* [TASK PROMPT]: Transcribe every line exactly. Leave the pictures behind.

* [AVAILABLE DATA]:
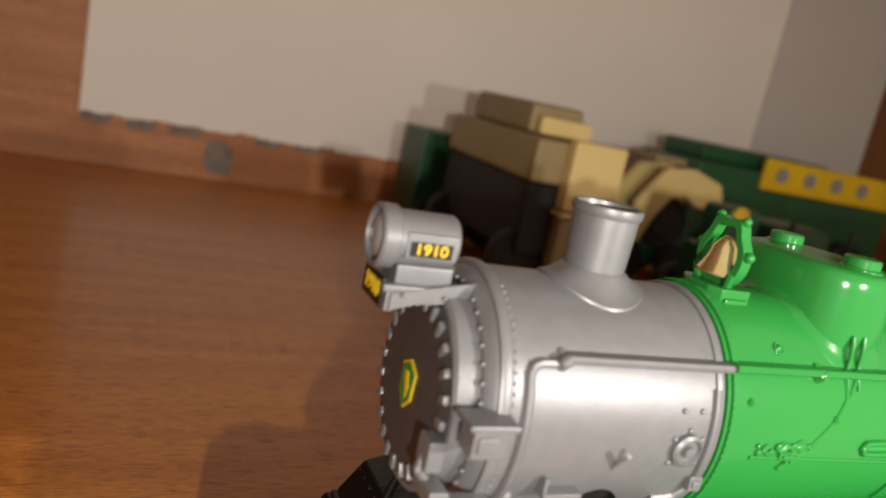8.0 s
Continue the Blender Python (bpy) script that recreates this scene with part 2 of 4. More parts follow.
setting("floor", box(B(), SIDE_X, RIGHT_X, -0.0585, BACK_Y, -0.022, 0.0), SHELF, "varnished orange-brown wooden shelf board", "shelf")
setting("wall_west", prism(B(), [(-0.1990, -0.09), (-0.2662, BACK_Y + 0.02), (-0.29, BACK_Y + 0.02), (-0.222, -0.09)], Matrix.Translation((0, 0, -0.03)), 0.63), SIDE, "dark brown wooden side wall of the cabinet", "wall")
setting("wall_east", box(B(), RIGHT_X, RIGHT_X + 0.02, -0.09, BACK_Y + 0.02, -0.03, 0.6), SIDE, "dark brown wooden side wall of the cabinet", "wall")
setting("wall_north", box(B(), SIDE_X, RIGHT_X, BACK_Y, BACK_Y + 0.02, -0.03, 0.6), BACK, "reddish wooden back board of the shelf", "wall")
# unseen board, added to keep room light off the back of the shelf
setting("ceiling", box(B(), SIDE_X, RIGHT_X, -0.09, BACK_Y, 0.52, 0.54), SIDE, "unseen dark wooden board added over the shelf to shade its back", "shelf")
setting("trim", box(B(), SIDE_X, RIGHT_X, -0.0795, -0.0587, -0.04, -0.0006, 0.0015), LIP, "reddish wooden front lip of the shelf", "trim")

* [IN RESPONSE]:
8.0 s
Continue the Blender Python (bpy) script that recreates this scene with part 2 of 4. More parts follow.
setting("floor", box(B(), SIDE_X, RIGHT_X, -0.0585, BACK_Y, -0.022, 0.0), SHELF, "varnished orange-brown wooden shelf board", "shelf")
setting("wall_west", prism(B(), [(-0.1990, -0.09), (-0.2662, BACK_Y + 0.02), (-0.29, BACK_Y + 0.02), (-0.222, -0.09)], Matrix.Translation((0, 0, -0.03)), 0.63), SIDE, "dark brown wooden side wall of the cabinet", "wall")
setting("wall_east", box(B(), RIGHT_X, RIGHT_X + 0.02, -0.09, BACK_Y + 0.02, -0.03, 0.6), SIDE, "dark brown wooden side wall of the cabinet", "wall")
setting("wall_north", box(B(), SIDE_X, RIGHT_X, BACK_Y, BACK_Y + 0.02, -0.03, 0.6), BACK, "reddish wooden back board of the shelf", "wall")
# unseen board, added to keep room light off the back of the shelf
setting("ceiling", box(B(), SIDE_X, RIGHT_X, -0.09, BACK_Y, 0.52, 0.54), SIDE, "unseen dark wooden board added over the shelf to shade its back", "shelf")
setting("trim", box(B(), SIDE_X, RIGHT_X, -0.0795, -0.0587, -0.04, -0.0006, 0.0015), LIP, "reddish wooden front lip of the shelf", "trim")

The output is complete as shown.